[ExI] Kevin Dowd on Bitcoin

Mirco Romanato painlord2k at libero.it
Sun Jan 18 19:07:47 UTC 2015


Il 18/01/2015 18:43, romyen ha scritto:

> An attacker could reverse his own transactions if he controls most of
> the hashing power, by mining six consecutive blocks. A few big mining
> pools could conspire to do this, but that fact would become known
> immediately, and they would immediately put themselves out of
> business.The integrity of the blockchain would remain intact, except for
> those fraudulent transactions,

Anyone could reverse any transaction if he was able to muster enough
hashing power to be able to rebuild the block where the transaction was
recorded and all blocks after it until he was able to release chain
longer than the current.

Just having the 51% of the hashing power do not allow it. You could
control the next block and double spend or censor a transaction, but if
you want double spend or censor a transaction already in a block, you
need to mine a lot faster than the rest of the network, because as you
rewrite the past, the rest of the network discover new blocks and you
must rewrite them too.

More blocks you need to rewrite, incrementally hard the task is and more
time consuming. And longer it is the chain you are releasing (because
you had not enough hashing power to do it in less time) and louder will
be the alarms ringing. And it is probable a too long chain will not be
recognized by miners, developers of wallets and the users and that
blockchain will be ignored.

Six blocks is not a magical number you can do whatever you want.
It is just the number of blocks it was computed the chance of a random
fork would be so improbable to not happen before the end of the universe.

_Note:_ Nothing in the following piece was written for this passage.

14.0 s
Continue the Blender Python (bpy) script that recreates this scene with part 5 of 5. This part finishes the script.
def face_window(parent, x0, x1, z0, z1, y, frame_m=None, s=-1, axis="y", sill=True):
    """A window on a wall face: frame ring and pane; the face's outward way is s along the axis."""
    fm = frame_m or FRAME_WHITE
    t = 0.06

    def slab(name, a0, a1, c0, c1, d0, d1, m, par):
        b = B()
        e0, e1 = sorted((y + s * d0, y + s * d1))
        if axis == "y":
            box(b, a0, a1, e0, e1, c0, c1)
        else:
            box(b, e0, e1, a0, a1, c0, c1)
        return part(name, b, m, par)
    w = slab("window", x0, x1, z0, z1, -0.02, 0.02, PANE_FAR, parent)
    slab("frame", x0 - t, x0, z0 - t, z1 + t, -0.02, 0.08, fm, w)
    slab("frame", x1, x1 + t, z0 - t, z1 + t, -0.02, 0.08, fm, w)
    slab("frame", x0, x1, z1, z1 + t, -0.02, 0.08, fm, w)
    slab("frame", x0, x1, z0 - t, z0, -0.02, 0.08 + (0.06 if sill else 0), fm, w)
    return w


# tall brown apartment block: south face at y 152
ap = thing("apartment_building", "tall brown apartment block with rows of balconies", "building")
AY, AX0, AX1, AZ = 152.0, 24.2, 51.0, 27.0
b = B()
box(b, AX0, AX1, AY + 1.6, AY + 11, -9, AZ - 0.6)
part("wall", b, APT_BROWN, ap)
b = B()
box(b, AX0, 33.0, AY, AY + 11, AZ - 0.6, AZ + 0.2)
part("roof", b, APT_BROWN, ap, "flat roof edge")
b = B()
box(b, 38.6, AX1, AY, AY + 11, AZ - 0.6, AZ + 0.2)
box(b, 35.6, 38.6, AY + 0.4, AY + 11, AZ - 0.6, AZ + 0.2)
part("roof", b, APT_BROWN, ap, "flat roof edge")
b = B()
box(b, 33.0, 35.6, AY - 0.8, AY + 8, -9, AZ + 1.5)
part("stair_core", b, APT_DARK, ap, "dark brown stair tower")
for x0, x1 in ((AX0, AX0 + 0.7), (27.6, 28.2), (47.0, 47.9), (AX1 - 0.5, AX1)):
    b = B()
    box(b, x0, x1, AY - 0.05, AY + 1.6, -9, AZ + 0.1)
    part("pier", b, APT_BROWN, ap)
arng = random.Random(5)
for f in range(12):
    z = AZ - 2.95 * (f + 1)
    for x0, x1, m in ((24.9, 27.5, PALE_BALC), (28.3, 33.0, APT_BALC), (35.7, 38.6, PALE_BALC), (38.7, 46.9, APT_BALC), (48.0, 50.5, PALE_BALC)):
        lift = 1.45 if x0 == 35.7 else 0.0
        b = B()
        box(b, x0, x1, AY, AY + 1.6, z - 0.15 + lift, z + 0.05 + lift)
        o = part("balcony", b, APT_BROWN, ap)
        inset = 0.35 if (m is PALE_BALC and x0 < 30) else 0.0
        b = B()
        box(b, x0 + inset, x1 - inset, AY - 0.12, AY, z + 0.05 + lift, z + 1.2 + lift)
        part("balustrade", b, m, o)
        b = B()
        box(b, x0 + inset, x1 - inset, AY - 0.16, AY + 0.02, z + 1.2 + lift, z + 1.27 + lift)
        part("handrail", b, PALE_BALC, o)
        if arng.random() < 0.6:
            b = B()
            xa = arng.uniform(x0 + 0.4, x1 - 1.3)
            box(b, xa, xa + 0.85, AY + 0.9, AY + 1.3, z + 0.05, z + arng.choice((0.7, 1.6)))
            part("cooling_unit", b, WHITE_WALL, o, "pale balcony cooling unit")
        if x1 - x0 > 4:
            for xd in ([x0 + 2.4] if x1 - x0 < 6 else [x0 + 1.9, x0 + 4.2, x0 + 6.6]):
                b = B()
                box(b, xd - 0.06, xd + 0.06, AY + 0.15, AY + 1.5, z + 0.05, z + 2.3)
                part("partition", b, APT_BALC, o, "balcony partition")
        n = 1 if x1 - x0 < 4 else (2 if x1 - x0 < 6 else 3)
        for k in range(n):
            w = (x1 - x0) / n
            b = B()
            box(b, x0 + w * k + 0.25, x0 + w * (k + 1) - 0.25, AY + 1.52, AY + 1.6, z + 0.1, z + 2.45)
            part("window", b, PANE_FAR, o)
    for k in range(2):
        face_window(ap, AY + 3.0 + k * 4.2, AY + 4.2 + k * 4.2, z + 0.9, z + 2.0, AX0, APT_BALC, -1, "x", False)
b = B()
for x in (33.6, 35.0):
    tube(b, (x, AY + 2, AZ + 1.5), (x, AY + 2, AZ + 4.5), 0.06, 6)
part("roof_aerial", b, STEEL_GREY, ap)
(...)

> At one point, GHash briefly gained control over more than half the hash
> rate. This caused some alarm in the bitcoin community, and as a result
> GHash stopped accepting new miners. They didn't even need to do this
> because enough miners jumped ship on their own initiative. Among the
> pools, there exists the opposite of a Tragedy of the Commons situation,
> where it is not in any pool's best interest to gain control of more than
> half the network.

Exactly.
I think I wrote it in the comments of the video when it come out many
weeks ago).
Any pool able to control the 51% of the network will damage its own
interests in few different ways:
1) Becoming an easy target for the government goons if the government
want to meddle with the network
2) destroying the trust model of the network would destroying the value
of the network and in turn destroying the value of the coins mined (and
it costs a lot to mine them).


> Kevin Dowd is describing a well known problem, but he misunderstands
> it's nature. He even claims that the U.S. government could destroy
> bitcoin by gaining control of the hash rate. That's pretty silly. He
> doesn't realize how big the hashing network is, with servers located
> throughout the world. The U.S. couldn't do that logistically,
> politically, or legally.
> 
> I predict bitcoin will outlive Mr. Dowd.

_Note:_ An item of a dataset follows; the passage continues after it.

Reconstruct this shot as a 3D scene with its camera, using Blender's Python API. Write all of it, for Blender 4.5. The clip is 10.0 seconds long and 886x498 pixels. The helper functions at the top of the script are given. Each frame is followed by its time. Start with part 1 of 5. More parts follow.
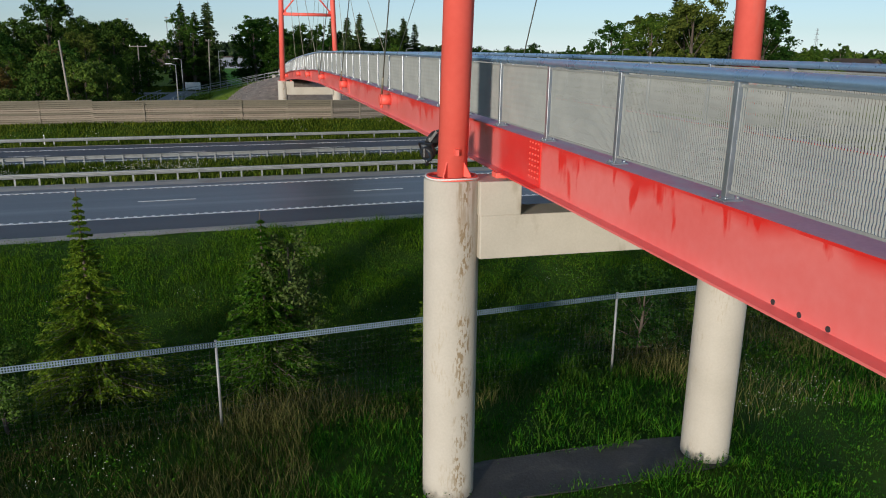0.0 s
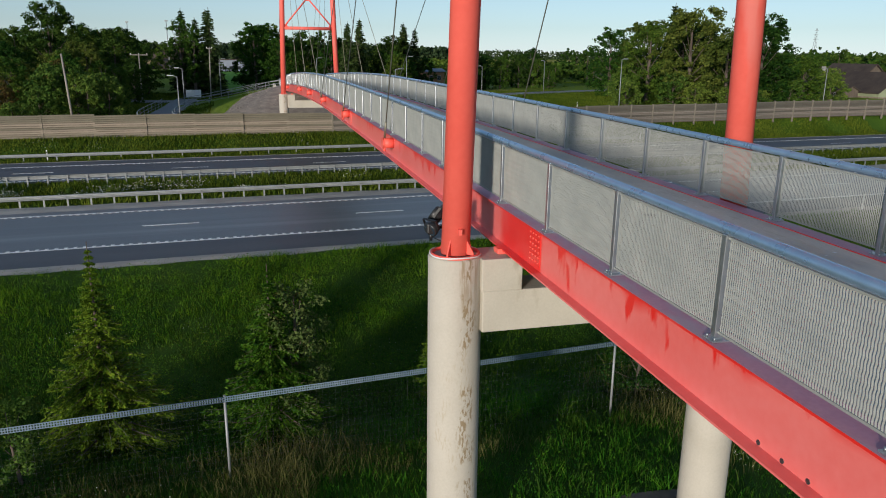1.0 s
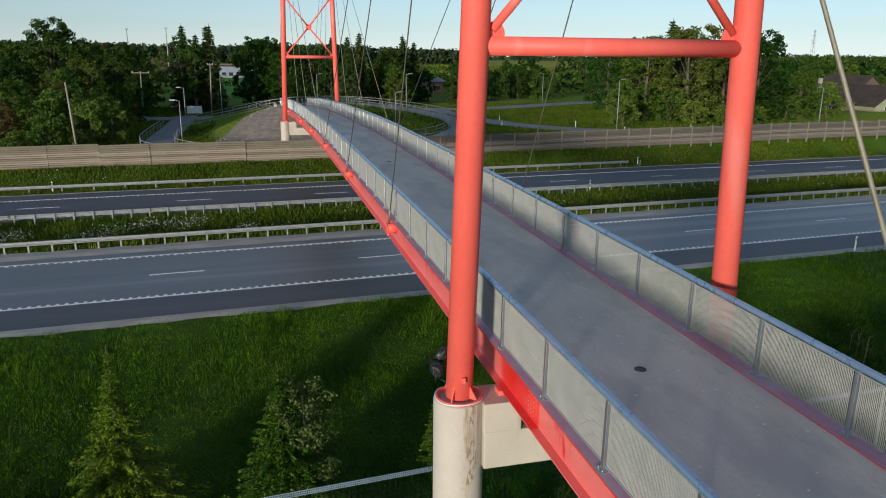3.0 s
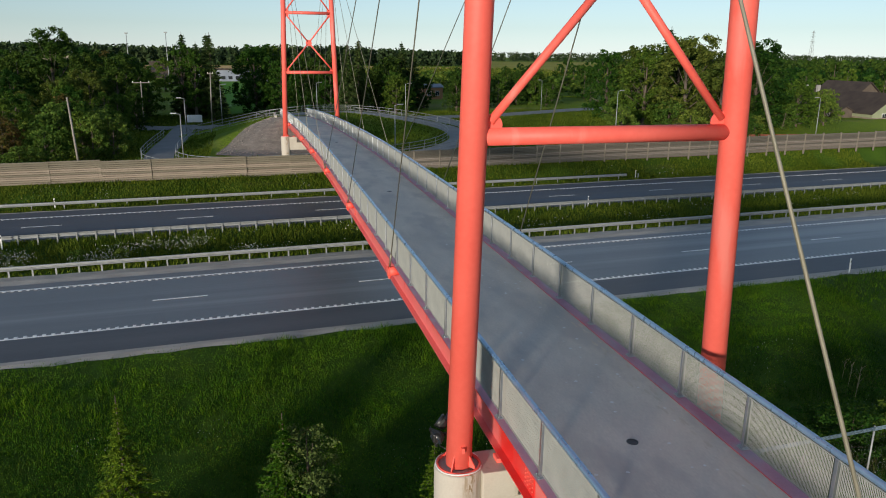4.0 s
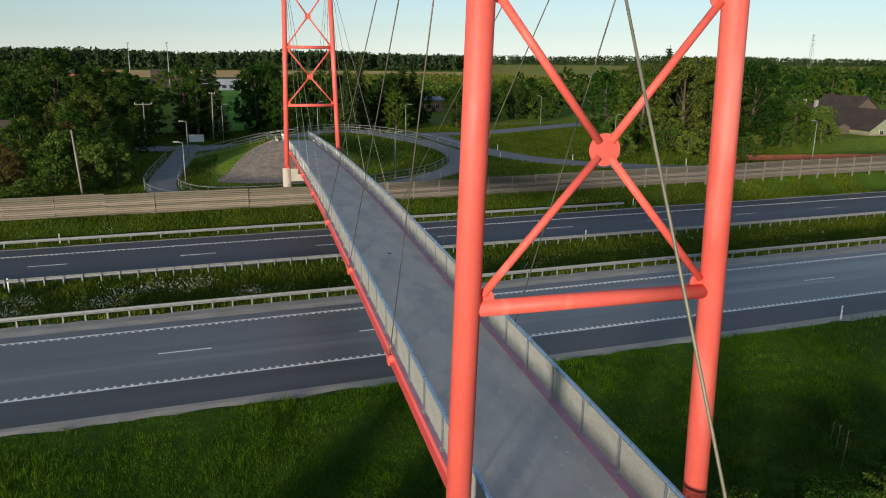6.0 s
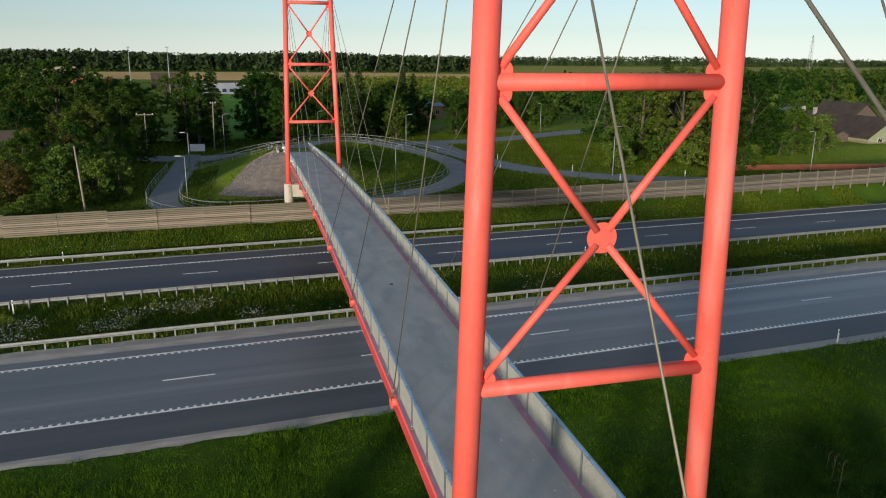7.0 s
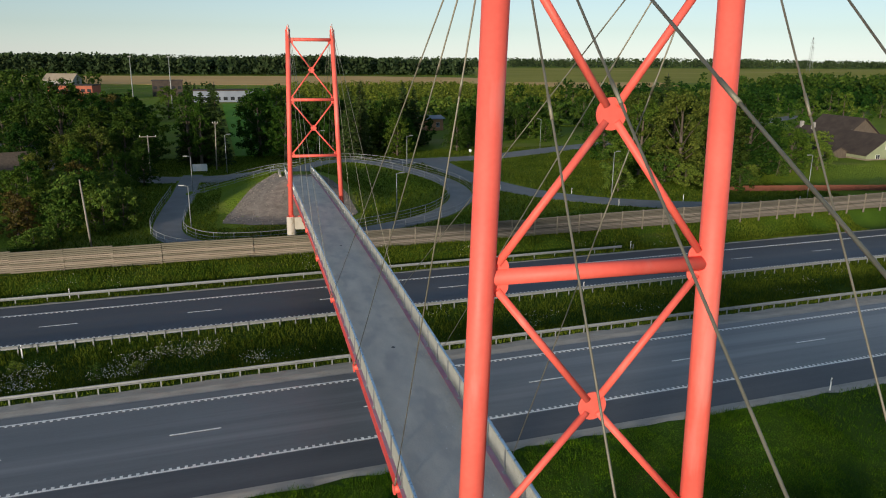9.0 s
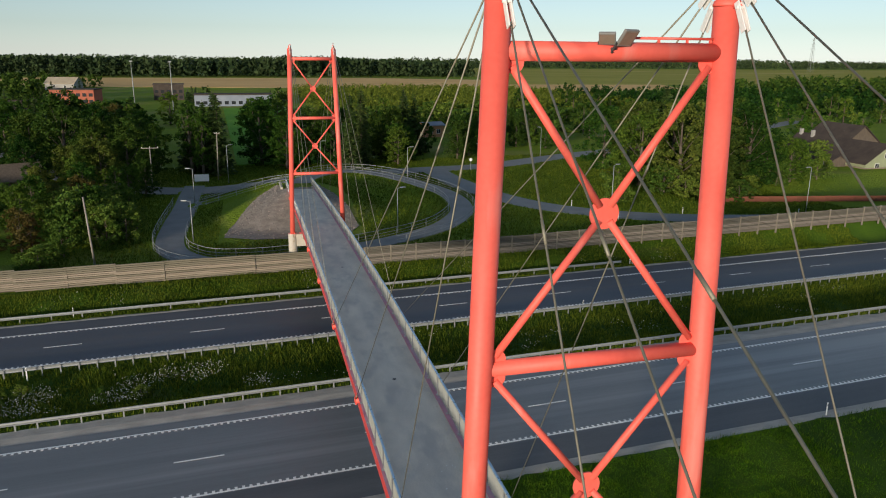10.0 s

I had the impression Mr. Dowd was asked to write against and I
understand it is not easy to come with real problems about Bitcoin.

The US government (any government indeed) would use force against
Bitcoin if it could. But holding a gun against a decentralized network
is silly and people would notice. But also messing the network using the
network rules would be a problem, because it would show weakness. It
would show the government MUST play by the rules of the network because
its biggest guns are ineffective. And if people think they can oppose
the government peacefully and win, they will do. Everywhere in the
world. Often just for the sake to do so.